> _WHAT TO DO_: Restate the whole listing word for word. Pictures are left out.

BEGIN

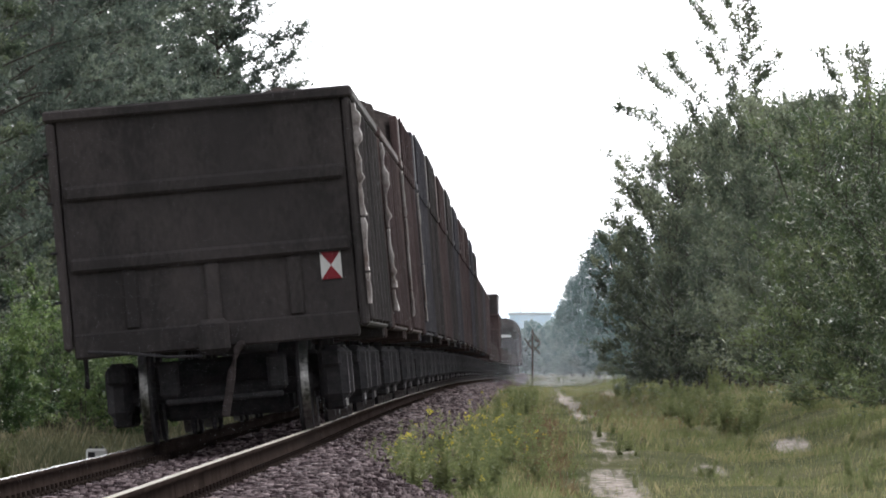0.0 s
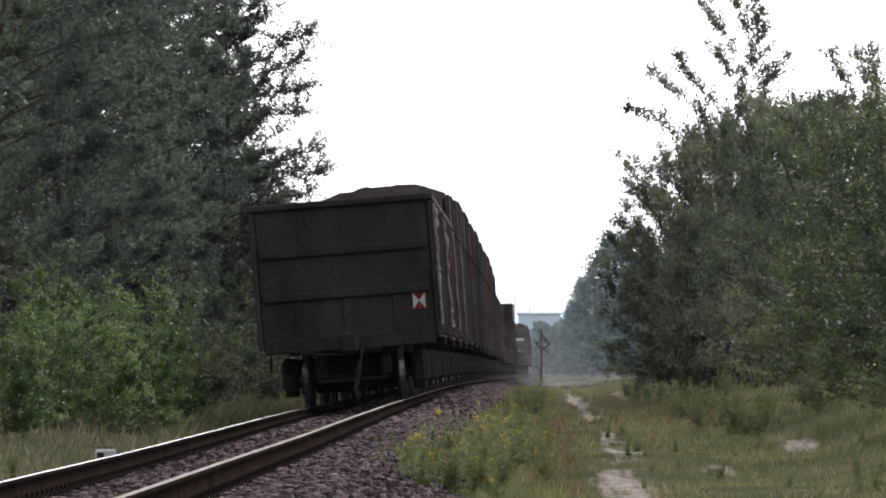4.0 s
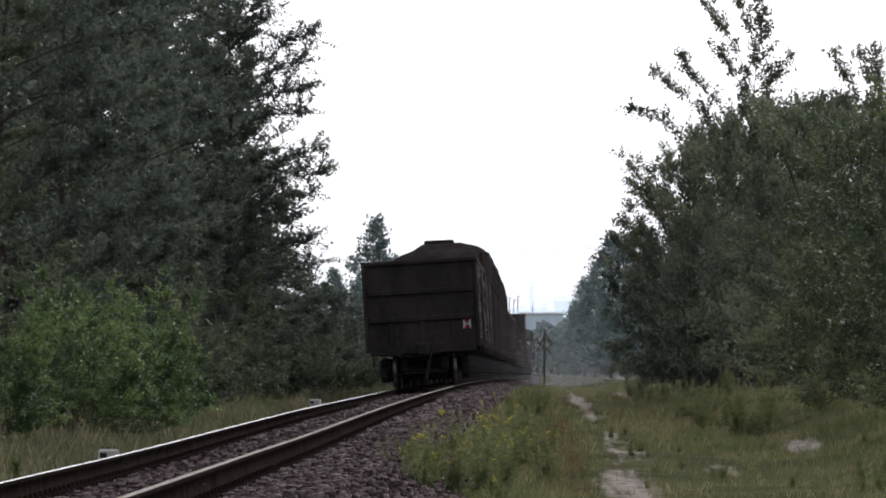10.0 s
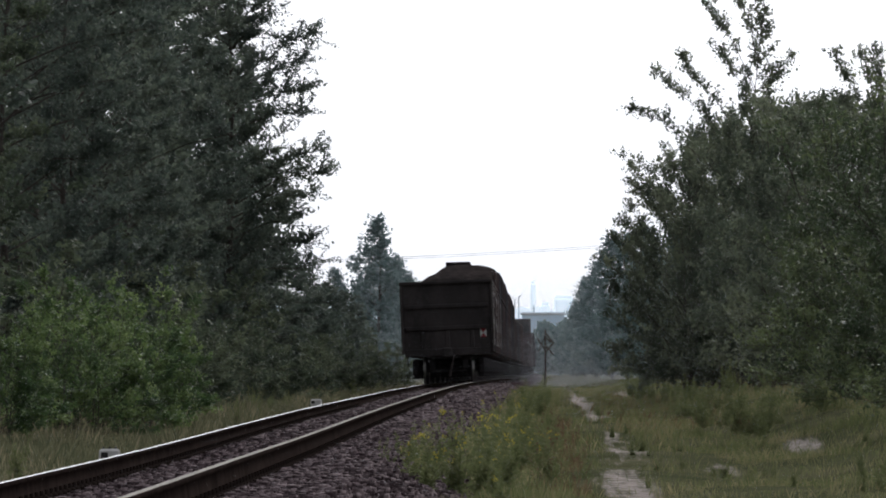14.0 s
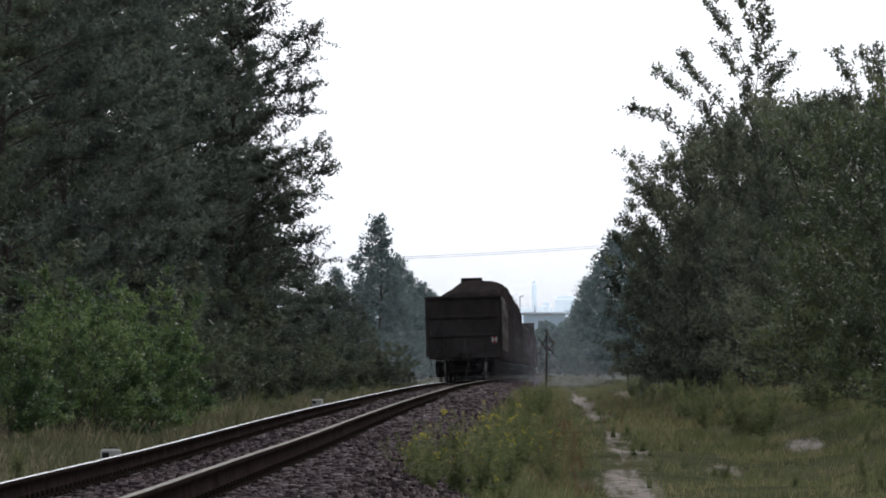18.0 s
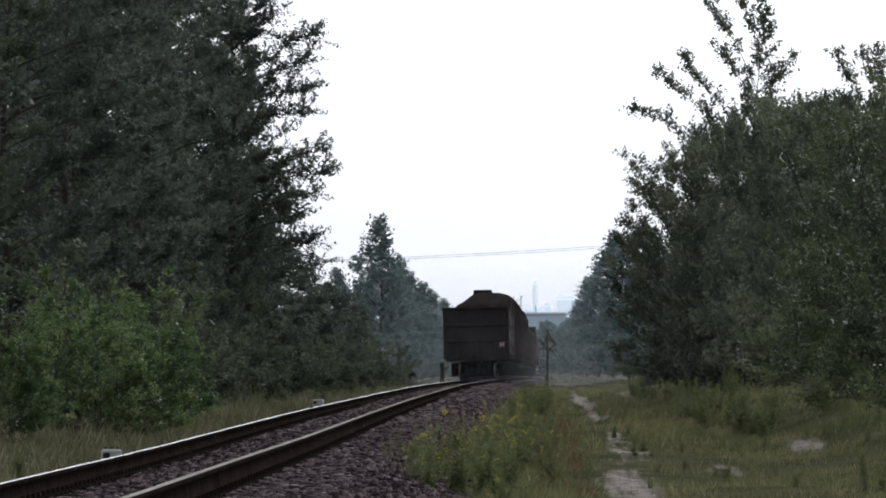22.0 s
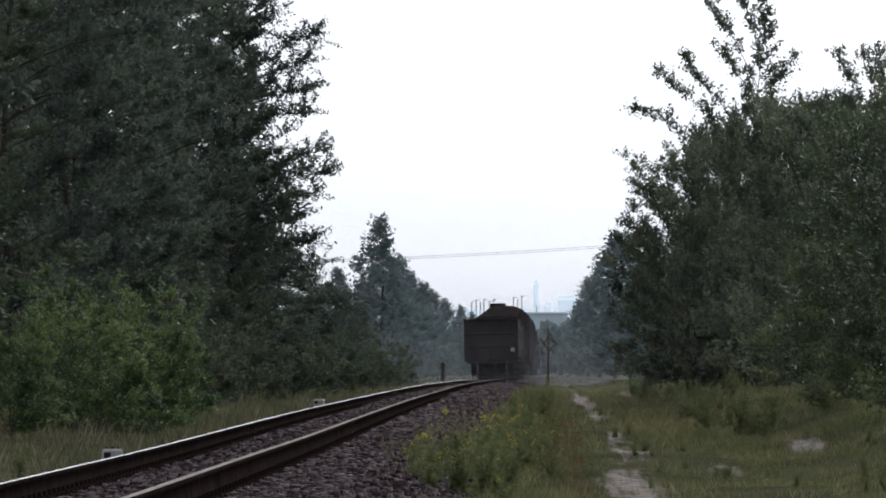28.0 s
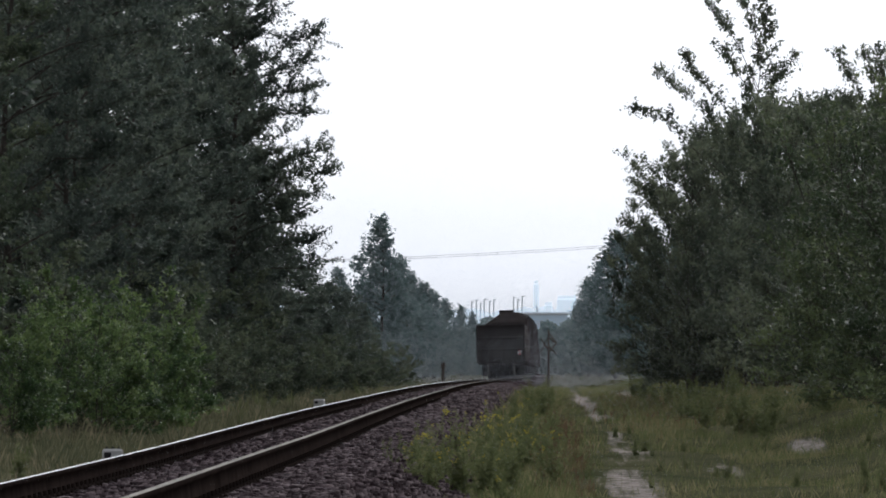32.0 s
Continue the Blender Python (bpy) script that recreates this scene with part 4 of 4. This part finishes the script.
def dust_haze():
    """Fine dust and summer haze hanging over the track and between the rows of trees, and a near veil added as lens
    glare: (from, to, motes, height, lean of the heights, size against distance, sides).
    """
    rng = np.random.default_rng(12)
    C, S = [], []
    # The 44 to 72 m layer is added only to lift dark tones.
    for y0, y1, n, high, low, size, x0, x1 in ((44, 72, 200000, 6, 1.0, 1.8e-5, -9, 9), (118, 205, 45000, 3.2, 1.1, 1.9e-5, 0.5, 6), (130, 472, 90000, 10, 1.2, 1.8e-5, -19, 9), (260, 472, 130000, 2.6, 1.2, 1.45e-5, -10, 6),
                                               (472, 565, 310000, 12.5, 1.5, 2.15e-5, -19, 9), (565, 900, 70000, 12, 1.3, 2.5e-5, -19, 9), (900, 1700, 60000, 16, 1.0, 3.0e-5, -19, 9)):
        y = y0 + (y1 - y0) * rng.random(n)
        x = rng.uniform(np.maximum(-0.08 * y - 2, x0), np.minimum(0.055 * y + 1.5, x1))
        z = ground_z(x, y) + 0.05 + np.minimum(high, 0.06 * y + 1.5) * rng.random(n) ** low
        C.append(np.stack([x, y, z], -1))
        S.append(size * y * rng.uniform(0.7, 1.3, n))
    c, s = np.concatenate(C), np.concatenate(S)[:, None]
    k = len(c)
    a = rng.normal(size=(k, 3))
    a /= np.linalg.norm(a, axis=1)[:, None]
    b = np.cross(a, rng.normal(size=(k, 3)))
    b /= np.linalg.norm(b, axis=1)[:, None]
    V = np.stack([c + a * s, c - 0.5 * a * s + 0.87 * b * s, c - 0.5 * a * s - 0.87 * b * s], 1).reshape(-1, 3)
    tagged(new("dust_haze", fast_mesh("dust_haze", V, np.arange(3 * k).reshape(k, 3), M_MOTES)), "thin pale dust haze over the distant track, with a near veil added as lens glare", "haze", kind="stuff")


M_MOTES = shader("pale_haze_motes", ((0.54, 0.57, 0.63), (0.62, 0.65, 0.70)), 1.0, 0.01, 0.1, bump=0, translucent=0.5, spec=0.0)
dust_haze()


def motions():
    """The train rolls away along the line; the last wagon's wheels turn."""
    times = [float(i) for i in range(33)]

    def rows(k):
        out = []
        for t in times:
            y = TAIL + L_BODY / 2 + k * PITCH + SPEED * t
            ya, yb = y - 4.3, y + 4.3
            za, zb, xa, xb = float(track_z(ya)), float(track_z(yb)), float(track_x(ya)), float(track_x(yb))
            c = (float(cant(ya)) + float(cant(yb))) / 2
            out.append((t, Matrix.Translation(((xa + xb) / 2, y, (za + zb) / 2))
                        @ Euler((math.atan2(zb - za, yb - ya), -c, -math.atan2(xb - xa, yb - ya))).to_matrix().to_4x4()))
        return out

    for k, w in enumerate(WAGONS):
        walk(w, rows(k))
    for load, k in LOADS:
        walk(load, rows(k))
    for ob in WAGONS[0].children_recursive:
        if ob.name.startswith("wheel"):
            at = ob.location.copy()
            step = SPEED / 0.475 / FPS
            walk(ob, [(i / FPS, Matrix.Translation(at) @ Matrix.Rotation(-step * i, 4, 'X')) for i in range(32 * FPS + 1)])


motions()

END

> _SOLUTION FOR THIS TASK_:
0.0 s
4.0 s
10.0 s
14.0 s
18.0 s
22.0 s
28.0 s
32.0 s
Continue the Blender Python (bpy) script that recreates this scene with part 4 of 4. This part finishes the script.
def dust_haze():
    """Fine dust and summer haze hanging over the track and between the rows of trees, and a near veil added as lens
    glare: (from, to, motes, height, lean of the heights, size against distance, sides).
    """
    rng = np.random.default_rng(12)
    C, S = [], []
    # The 44 to 72 m layer is added only to lift dark tones.
    for y0, y1, n, high, low, size, x0, x1 in ((44, 72, 200000, 6, 1.0, 1.8e-5, -9, 9), (118, 205, 45000, 3.2, 1.1, 1.9e-5, 0.5, 6), (130, 472, 90000, 10, 1.2, 1.8e-5, -19, 9), (260, 472, 130000, 2.6, 1.2, 1.45e-5, -10, 6),
                                               (472, 565, 310000, 12.5, 1.5, 2.15e-5, -19, 9), (565, 900, 70000, 12, 1.3, 2.5e-5, -19, 9), (900, 1700, 60000, 16, 1.0, 3.0e-5, -19, 9)):
        y = y0 + (y1 - y0) * rng.random(n)
        x = rng.uniform(np.maximum(-0.08 * y - 2, x0), np.minimum(0.055 * y + 1.5, x1))
        z = ground_z(x, y) + 0.05 + np.minimum(high, 0.06 * y + 1.5) * rng.random(n) ** low
        C.append(np.stack([x, y, z], -1))
        S.append(size * y * rng.uniform(0.7, 1.3, n))
    c, s = np.concatenate(C), np.concatenate(S)[:, None]
    k = len(c)
    a = rng.normal(size=(k, 3))
    a /= np.linalg.norm(a, axis=1)[:, None]
    b = np.cross(a, rng.normal(size=(k, 3)))
    b /= np.linalg.norm(b, axis=1)[:, None]
    V = np.stack([c + a * s, c - 0.5 * a * s + 0.87 * b * s, c - 0.5 * a * s - 0.87 * b * s], 1).reshape(-1, 3)
    tagged(new("dust_haze", fast_mesh("dust_haze", V, np.arange(3 * k).reshape(k, 3), M_MOTES)), "thin pale dust haze over the distant track, with a near veil added as lens glare", "haze", kind="stuff")


M_MOTES = shader("pale_haze_motes", ((0.54, 0.57, 0.63), (0.62, 0.65, 0.70)), 1.0, 0.01, 0.1, bump=0, translucent=0.5, spec=0.0)
dust_haze()


def motions():
    """The train rolls away along the line; the last wagon's wheels turn."""
    times = [float(i) for i in range(33)]

    def rows(k):
        out = []
        for t in times:
            y = TAIL + L_BODY / 2 + k * PITCH + SPEED * t
            ya, yb = y - 4.3, y + 4.3
            za, zb, xa, xb = float(track_z(ya)), float(track_z(yb)), float(track_x(ya)), float(track_x(yb))
            c = (float(cant(ya)) + float(cant(yb))) / 2
            out.append((t, Matrix.Translation(((xa + xb) / 2, y, (za + zb) / 2))
                        @ Euler((math.atan2(zb - za, yb - ya), -c, -math.atan2(xb - xa, yb - ya))).to_matrix().to_4x4()))
        return out

    for k, w in enumerate(WAGONS):
        walk(w, rows(k))
    for load, k in LOADS:
        walk(load, rows(k))
    for ob in WAGONS[0].children_recursive:
        if ob.name.startswith("wheel"):
            at = ob.location.copy()
            step = SPEED / 0.475 / FPS
            walk(ob, [(i / FPS, Matrix.Translation(at) @ Matrix.Rotation(-step * i, 4, 'X')) for i in range(32 * FPS + 1)])


motions()